— START Information given —

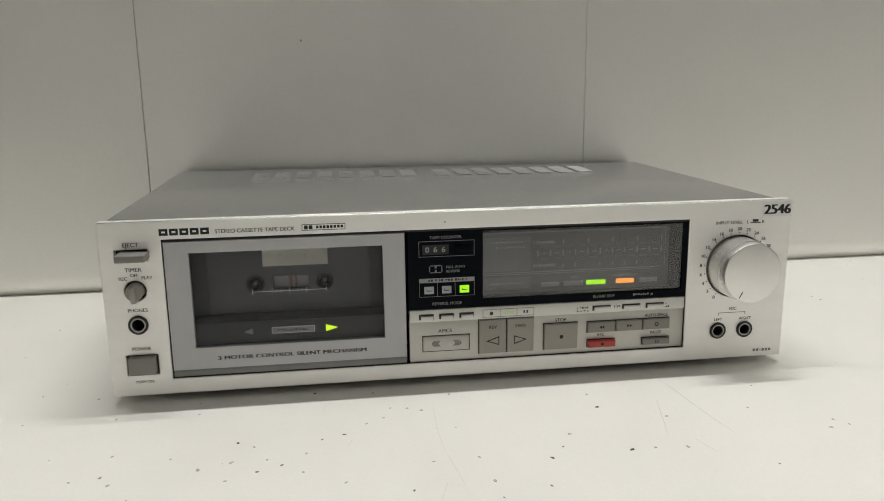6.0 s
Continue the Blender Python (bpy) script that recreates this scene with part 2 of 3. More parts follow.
# Floor, ceiling, south and side walls are unseen, added to enclose and bounce light.
slab("floor", -1900, 1900, -2700, 500, -800, -750, M_FLOOR, "unseen grey floor added to close the room", "floor")
slab("ceiling", -1900, 1900, -2700, 500, 2000, 2050, M_ROOM, "unseen plain ceiling added to close the room", "ceiling")
slab("wall_south", -1900, 1900, -2700, -2600, -750, 2000, M_ROOM, "unseen plain wall added behind the camera", "wall")
slab("wall_east", 1800, 1900, -2600, 400, -750, 2000, M_ROOM, "unseen plain side wall added to close the room", "wall")
slab("wall_west", -1900, -1800, -2600, 400, -750, 2000, M_ROOM, "unseen plain side wall added to close the room", "wall")
wall_north = slab("wall_north", -1800, 1800, WALL_Y + 32, 400, -750, 2000, M_GAP, "light grey panelled wall behind the bench", "wall")


def wall_panel(x0, x1):
    """One upright panel with eased edges and a rounded foot."""
    y, n, deep, tall = WALL_Y, 10, 24.0, 28.0
    turns = [radians(48 + 42 * k / n) for k in range(n + 1)]
    prof = [(y + deep * (1 - math.sin(a)), 0.05 + tall * (math.cos(turns[0]) - math.cos(a))) for a in turns] + [(y, 1999), (y + 30, 1999), (y + 30, 0.05)]
    bm = bmesh.new()
    for x, inset in ((x0, 0.5), (x0 + 0.5, 0), (x1 - 0.5, 0), (x1, 0.5)):
        for py, pz in prof:
            bm.verts.new((x / 1000, (py + inset * (py < y + 20)) / 1000, pz / 1000))
    bm.verts.ensure_lookup_table()
    k = len(prof)
    for s in range(3):
        for j in range(k):
            a, b = s * k + j, s * k + (j + 1) % k
            bm.faces.new([bm.verts[i] for i in (a, b, b + k, a + k)])
    bm.faces.new([bm.verts[i] for i in range(k)])
    bm.faces.new([bm.verts[3 * k + i] for i in range(k)])
    bmesh.ops.recalc_face_normals(bm, faces=bm.faces)
    return smooth(bm, 35)


SEAMS = [-1079.0, -663.0, -248.0, 167.0, 582.0, 997.0]
for a, b in zip([-1500.0] + SEAMS, SEAMS + [1500.0]):
    part("panel", wall_panel(a + (0.15 if a == 167 else 0.3), b - (0.15 if b == 167 else 0.3)), M_WALL, wall_north)

bench = thing("workbench", "white laminate workbench top with dark chips and scratches", "workbench", (0, -0.07, -0.75))
# The top's unseen reach is made wide and deep to bounce light back.
top = part("tabletop", box(-1450, 1450, BENCH_FRONT, 306, -38, 0, 2), M_TABLE, bench)
# Unseen side panels, added to carry the top.
for x in (-1410, 1380):
    part("side_panel", box(x, x + 30, BENCH_FRONT + 30, 280, -750, -38, 1), M_TABLE, bench)



def chip_mesh(seed, n=9):
    """A flat, ragged fleck about 2 mm across."""
    r, bm = random.Random(seed), bmesh.new()
    ring = [(r.uniform(0.55, 1.15) * math.cos(2 * math.pi * k / n), r.uniform(0.4, 0.8) * math.sin(2 * math.pi * k / n)) for k in range(n)]
    low = [bm.verts.new((x / 1000, y / 1000, 0)) for x, y in ring]
    high = [bm.verts.new((0.85 * x / 1000, 0.85 * y / 1000, 0.00006)) for x, y in ring]
    bm.faces.new(high)
    for k in range(n):
        bm.faces.new((low[k], low[(k + 1) % n], high[(k + 1) % n], high[k]))
    me = bpy.data.meshes.new("chip")
    bm.to_mesh(me)
    bm.free()
    return me


def chips(spots, size, mat, seed):
    r = random.Random(seed)
    shapes = [chip_mesh(seed * 10 + k) for k in range(4)]
    for me in shapes:
        me.materials.append(mat)
    for x, y in spots:
        ob = new("chip", r.choice(shapes))
        ob.parent = top
        k = size * r.uniform(0.8, 1.2)
        ob.matrix_basis = Matrix.LocRotScale((x / 1000, y / 1000, 0), Euler((0, 0, r.uniform(0.2, 2.6))), (k * r.uniform(0.85, 1.2), k, 1))


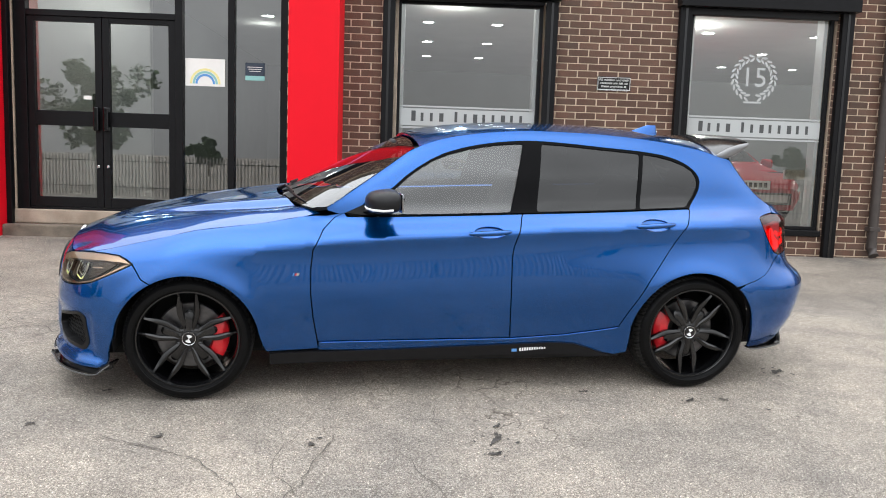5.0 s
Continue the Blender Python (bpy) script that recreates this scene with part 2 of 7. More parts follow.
M_BARK = material("bark", (0.09, 0.07, 0.05), rough=0.95, vary=0.3, scale=12, bump=0.01, bump_scale=30)


def asphalt():
    """Old faded tarmac: pale stones in a darker binder, with wide stains, sealed patches and a darker strip."""
    m = bpy.data.materials.new("worn_asphalt")
    m.use_nodes = True
    n, l = m.node_tree.nodes, m.node_tree.links
    b = n["Principled BSDF"]
    tex = n.new("ShaderNodeTexCoord")

    def nz(s, detail, rough=0.6):
        t = n.new("ShaderNodeTexNoise")
        t.inputs["Scale"].default_value, t.inputs["Detail"].default_value, t.inputs["Roughness"].default_value = s, detail, rough
        l.new(tex.outputs["Object"], t.inputs["Vector"])
        return t.outputs["Fac"]

    def ramp(sock, stops):
        r = n.new("ShaderNodeValToRGB")
        e = r.color_ramp.elements
        e[0].position, e[0].color = stops[0][0], stops[0][1] + (1,)
        e[1].position, e[1].color = stops[1][0], stops[1][1] + (1,)
        for p, c in stops[2:]:
            e.new(p).color = c + (1,)
        l.new(sock, r.inputs[0])
        return r.outputs[0]

    def mult(a, c):
        k = n.new("ShaderNodeMix")
        k.data_type, k.blend_type = 'RGBA', 'MULTIPLY'
        k.inputs["Factor"].default_value = 1.0
        l.new(a, k.inputs["A"])
        l.new(c, k.inputs["B"])
        return k.outputs["Result"]

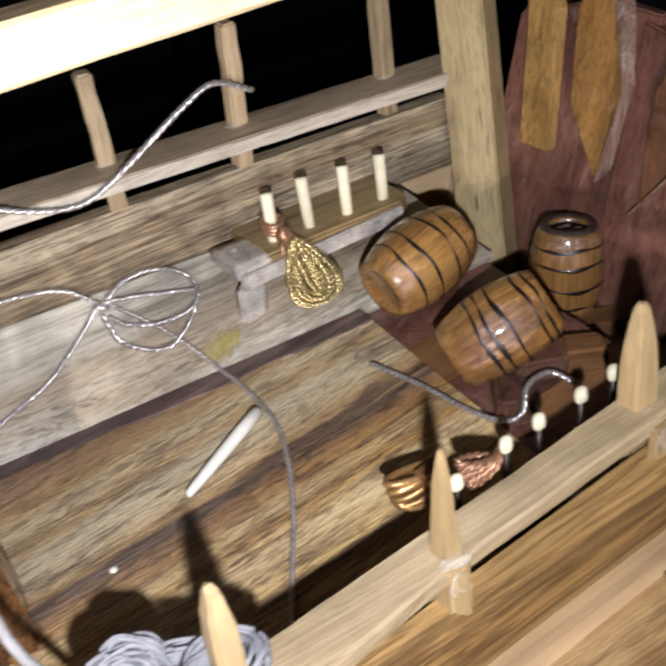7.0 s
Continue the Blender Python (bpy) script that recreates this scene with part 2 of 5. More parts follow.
slat_red_wood = wood("reddish_slat_wood", (0.49, 0.285, 0.125), (0.27, 0.135, 0.056), (0.085, 0.042, 0.02), fine=420, rough=0.34, coat=0.5, relief=1.0, streaks=0.5, band=(0.28, 0.14, 0.06), lo=0.38, hi=0.6, grain=0.6, flecks=0.5, ticks=0.12, lines=0.45)
rib_wood = wood("pale_rib_wood", (0.50, 0.355, 0.185), (0.31, 0.195, 0.09), (0.12, 0.06, 0.028), fine=900, rough=0.42, coat=0.3, axis="z", relief=0.8, streaks=0.6)
cap_wood = wood("varnished_cap_wood", (0.56, 0.345, 0.105), (0.40, 0.20, 0.05), (0.20, 0.075, 0.02), fine=380, rough=0.24, coat=0.7, axis="z", relief=0.5, streaks=0.45, lo=0.38, hi=0.6, grain=0.6, flecks=0.4)
red_stain(cap_wood, 1.02, (0.27, 0.085, 0.025))
end_cap_wood = wood("dark_red_cap_wood", (0.31, 0.14, 0.052), (0.17, 0.068, 0.025), (0.07, 0.027, 0.011), fine=420, rough=0.2, coat=0.8, axis="z", relief=0.6, streaks=0.5, lo=0.38, hi=0.6, grain=0.6, flecks=0.4)
brown_wood = wood("dark_brown_wood", (0.24, 0.12, 0.05), (0.13, 0.06, 0.025), (0.06, 0.03, 0.015), fine=900, rough=0.35, coat=0.5, streaks=0.5)
red_wood = wood("dark_red_transom_wood", (0.205, 0.088, 0.064), (0.105, 0.043, 0.033), (0.32, 0.20, 0.16), axis="z", fine=800, rough=0.34, coat=0.45, relief=0.6, streaks=0.35, lo=0.38, hi=0.6, flecks=0.15, lines=0.4)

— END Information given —

What you should do
Return the records exactly. Don't carry the pictures over.

Reply to the task
6.0 s
Continue the Blender Python (bpy) script that recreates this scene with part 2 of 3. More parts follow.
# Floor, ceiling, south and side walls are unseen, added to enclose and bounce light.
slab("floor", -1900, 1900, -2700, 500, -800, -750, M_FLOOR, "unseen grey floor added to close the room", "floor")
slab("ceiling", -1900, 1900, -2700, 500, 2000, 2050, M_ROOM, "unseen plain ceiling added to close the room", "ceiling")
slab("wall_south", -1900, 1900, -2700, -2600, -750, 2000, M_ROOM, "unseen plain wall added behind the camera", "wall")
slab("wall_east", 1800, 1900, -2600, 400, -750, 2000, M_ROOM, "unseen plain side wall added to close the room", "wall")
slab("wall_west", -1900, -1800, -2600, 400, -750, 2000, M_ROOM, "unseen plain side wall added to close the room", "wall")
wall_north = slab("wall_north", -1800, 1800, WALL_Y + 32, 400, -750, 2000, M_GAP, "light grey panelled wall behind the bench", "wall")


def wall_panel(x0, x1):
    """One upright panel with eased edges and a rounded foot."""
    y, n, deep, tall = WALL_Y, 10, 24.0, 28.0
    turns = [radians(48 + 42 * k / n) for k in range(n + 1)]
    prof = [(y + deep * (1 - math.sin(a)), 0.05 + tall * (math.cos(turns[0]) - math.cos(a))) for a in turns] + [(y, 1999), (y + 30, 1999), (y + 30, 0.05)]
    bm = bmesh.new()
    for x, inset in ((x0, 0.5), (x0 + 0.5, 0), (x1 - 0.5, 0), (x1, 0.5)):
        for py, pz in prof:
            bm.verts.new((x / 1000, (py + inset * (py < y + 20)) / 1000, pz / 1000))
    bm.verts.ensure_lookup_table()
    k = len(prof)
    for s in range(3):
        for j in range(k):
            a, b = s * k + j, s * k + (j + 1) % k
            bm.faces.new([bm.verts[i] for i in (a, b, b + k, a + k)])
    bm.faces.new([bm.verts[i] for i in range(k)])
    bm.faces.new([bm.verts[3 * k + i] for i in range(k)])
    bmesh.ops.recalc_face_normals(bm, faces=bm.faces)
    return smooth(bm, 35)


SEAMS = [-1079.0, -663.0, -248.0, 167.0, 582.0, 997.0]
for a, b in zip([-1500.0] + SEAMS, SEAMS + [1500.0]):
    part("panel", wall_panel(a + (0.15 if a == 167 else 0.3), b - (0.15 if b == 167 else 0.3)), M_WALL, wall_north)

bench = thing("workbench", "white laminate workbench top with dark chips and scratches", "workbench", (0, -0.07, -0.75))
# The top's unseen reach is made wide and deep to bounce light back.
top = part("tabletop", box(-1450, 1450, BENCH_FRONT, 306, -38, 0, 2), M_TABLE, bench)
# Unseen side panels, added to carry the top.
for x in (-1410, 1380):
    part("side_panel", box(x, x + 30, BENCH_FRONT + 30, 280, -750, -38, 1), M_TABLE, bench)



def chip_mesh(seed, n=9):
    """A flat, ragged fleck about 2 mm across."""
    r, bm = random.Random(seed), bmesh.new()
    ring = [(r.uniform(0.55, 1.15) * math.cos(2 * math.pi * k / n), r.uniform(0.4, 0.8) * math.sin(2 * math.pi * k / n)) for k in range(n)]
    low = [bm.verts.new((x / 1000, y / 1000, 0)) for x, y in ring]
    high = [bm.verts.new((0.85 * x / 1000, 0.85 * y / 1000, 0.00006)) for x, y in ring]
    bm.faces.new(high)
    for k in range(n):
        bm.faces.new((low[k], low[(k + 1) % n], high[(k + 1) % n], high[k]))
    me = bpy.data.meshes.new("chip")
    bm.to_mesh(me)
    bm.free()
    return me


def chips(spots, size, mat, seed):
    r = random.Random(seed)
    shapes = [chip_mesh(seed * 10 + k) for k in range(4)]
    for me in shapes:
        me.materials.append(mat)
    for x, y in spots:
        ob = new("chip", r.choice(shapes))
        ob.parent = top
        k = size * r.uniform(0.8, 1.2)
        ob.matrix_basis = Matrix.LocRotScale((x / 1000, y / 1000, 0), Euler((0, 0, r.uniform(0.2, 2.6))), (k * r.uniform(0.85, 1.2), k, 1))


5.0 s
Continue the Blender Python (bpy) script that recreates this scene with part 2 of 7. More parts follow.
M_BARK = material("bark", (0.09, 0.07, 0.05), rough=0.95, vary=0.3, scale=12, bump=0.01, bump_scale=30)


def asphalt():
    """Old faded tarmac: pale stones in a darker binder, with wide stains, sealed patches and a darker strip."""
    m = bpy.data.materials.new("worn_asphalt")
    m.use_nodes = True
    n, l = m.node_tree.nodes, m.node_tree.links
    b = n["Principled BSDF"]
    tex = n.new("ShaderNodeTexCoord")

    def nz(s, detail, rough=0.6):
        t = n.new("ShaderNodeTexNoise")
        t.inputs["Scale"].default_value, t.inputs["Detail"].default_value, t.inputs["Roughness"].default_value = s, detail, rough
        l.new(tex.outputs["Object"], t.inputs["Vector"])
        return t.outputs["Fac"]

    def ramp(sock, stops):
        r = n.new("ShaderNodeValToRGB")
        e = r.color_ramp.elements
        e[0].position, e[0].color = stops[0][0], stops[0][1] + (1,)
        e[1].position, e[1].color = stops[1][0], stops[1][1] + (1,)
        for p, c in stops[2:]:
            e.new(p).color = c + (1,)
        l.new(sock, r.inputs[0])
        return r.outputs[0]

    def mult(a, c):
        k = n.new("ShaderNodeMix")
        k.data_type, k.blend_type = 'RGBA', 'MULTIPLY'
        k.inputs["Factor"].default_value = 1.0
        l.new(a, k.inputs["A"])
        l.new(c, k.inputs["B"])
        return k.outputs["Result"]

7.0 s
Continue the Blender Python (bpy) script that recreates this scene with part 2 of 5. More parts follow.
slat_red_wood = wood("reddish_slat_wood", (0.49, 0.285, 0.125), (0.27, 0.135, 0.056), (0.085, 0.042, 0.02), fine=420, rough=0.34, coat=0.5, relief=1.0, streaks=0.5, band=(0.28, 0.14, 0.06), lo=0.38, hi=0.6, grain=0.6, flecks=0.5, ticks=0.12, lines=0.45)
rib_wood = wood("pale_rib_wood", (0.50, 0.355, 0.185), (0.31, 0.195, 0.09), (0.12, 0.06, 0.028), fine=900, rough=0.42, coat=0.3, axis="z", relief=0.8, streaks=0.6)
cap_wood = wood("varnished_cap_wood", (0.56, 0.345, 0.105), (0.40, 0.20, 0.05), (0.20, 0.075, 0.02), fine=380, rough=0.24, coat=0.7, axis="z", relief=0.5, streaks=0.45, lo=0.38, hi=0.6, grain=0.6, flecks=0.4)
red_stain(cap_wood, 1.02, (0.27, 0.085, 0.025))
end_cap_wood = wood("dark_red_cap_wood", (0.31, 0.14, 0.052), (0.17, 0.068, 0.025), (0.07, 0.027, 0.011), fine=420, rough=0.2, coat=0.8, axis="z", relief=0.6, streaks=0.5, lo=0.38, hi=0.6, grain=0.6, flecks=0.4)
brown_wood = wood("dark_brown_wood", (0.24, 0.12, 0.05), (0.13, 0.06, 0.025), (0.06, 0.03, 0.015), fine=900, rough=0.35, coat=0.5, streaks=0.5)
red_wood = wood("dark_red_transom_wood", (0.205, 0.088, 0.064), (0.105, 0.043, 0.033), (0.32, 0.20, 0.16), axis="z", fine=800, rough=0.34, coat=0.45, relief=0.6, streaks=0.35, lo=0.38, hi=0.6, flecks=0.15, lines=0.4)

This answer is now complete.